The entry of the Los Angeles Bulldogs into the league also helped lead to the league's demise. The new team simply overwhelmed the rest of the AFL as the only team with a winning record. The Bulldogs played all of its away games in the first half of the season and then finished the demolition as they stayed home for the second half. While the Bulldogs had attendance figures comparable to that of the 1936 Shamrocks and Yankees (about 14,000 per home game), the former eastern powers lost their draw. Shamrocks owner Bill Scully noted that the team lost $37,000 in 1937; the rest of the league (excluding Los Angeles) fared worse.

With the optimism that began the 1937 season gone, the second American Football League closed up shop at the end of the season.

==After the second AFL==
While the existence of the second American Football League was relatively brief, its influence in American sports was actually more than realized at that time. It introduced major league football to the West Coast, which had a team based in Los Angeles and played its games there (whereas the Los Angeles Buccaneers, a prior NFL team, was a traveling team based in Chicago).

The success of the Boston Shamrocks, particularly at the gate, was also a factor in George Preston Marshall moving his Boston Redskins to Washington. The AFL was also the first "home league" of the Cleveland Rams, which exist today as the Los Angeles Rams.

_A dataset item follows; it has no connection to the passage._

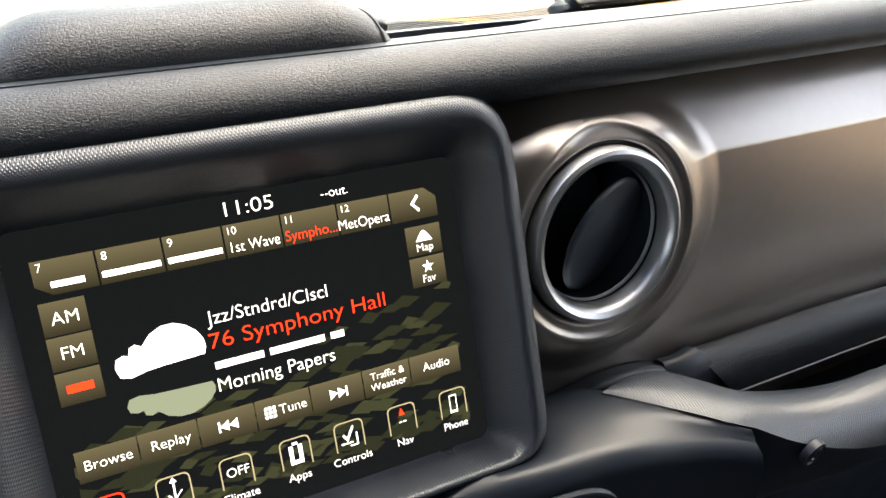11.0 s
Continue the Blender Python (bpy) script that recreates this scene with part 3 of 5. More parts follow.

The Los Angeles Bulldogs returned to the independent circuit in 1938, as did the Cincinnati Bengals, which joined the fledgling minor league, the American Professional Football Association, in 1939 and became a charter member of the third AFL in 1940. The Bulldogs also joined the APFA for 1939 before becoming a charter member of the Pacific Coast Professional Football League in 1940.

In 1968, 27 years after the collapse of the third AFL, the Bengals name would be revived by Paul Brown for his Cincinnati expansion franchise in the fourth AFL, a team that continues to play in the NFL.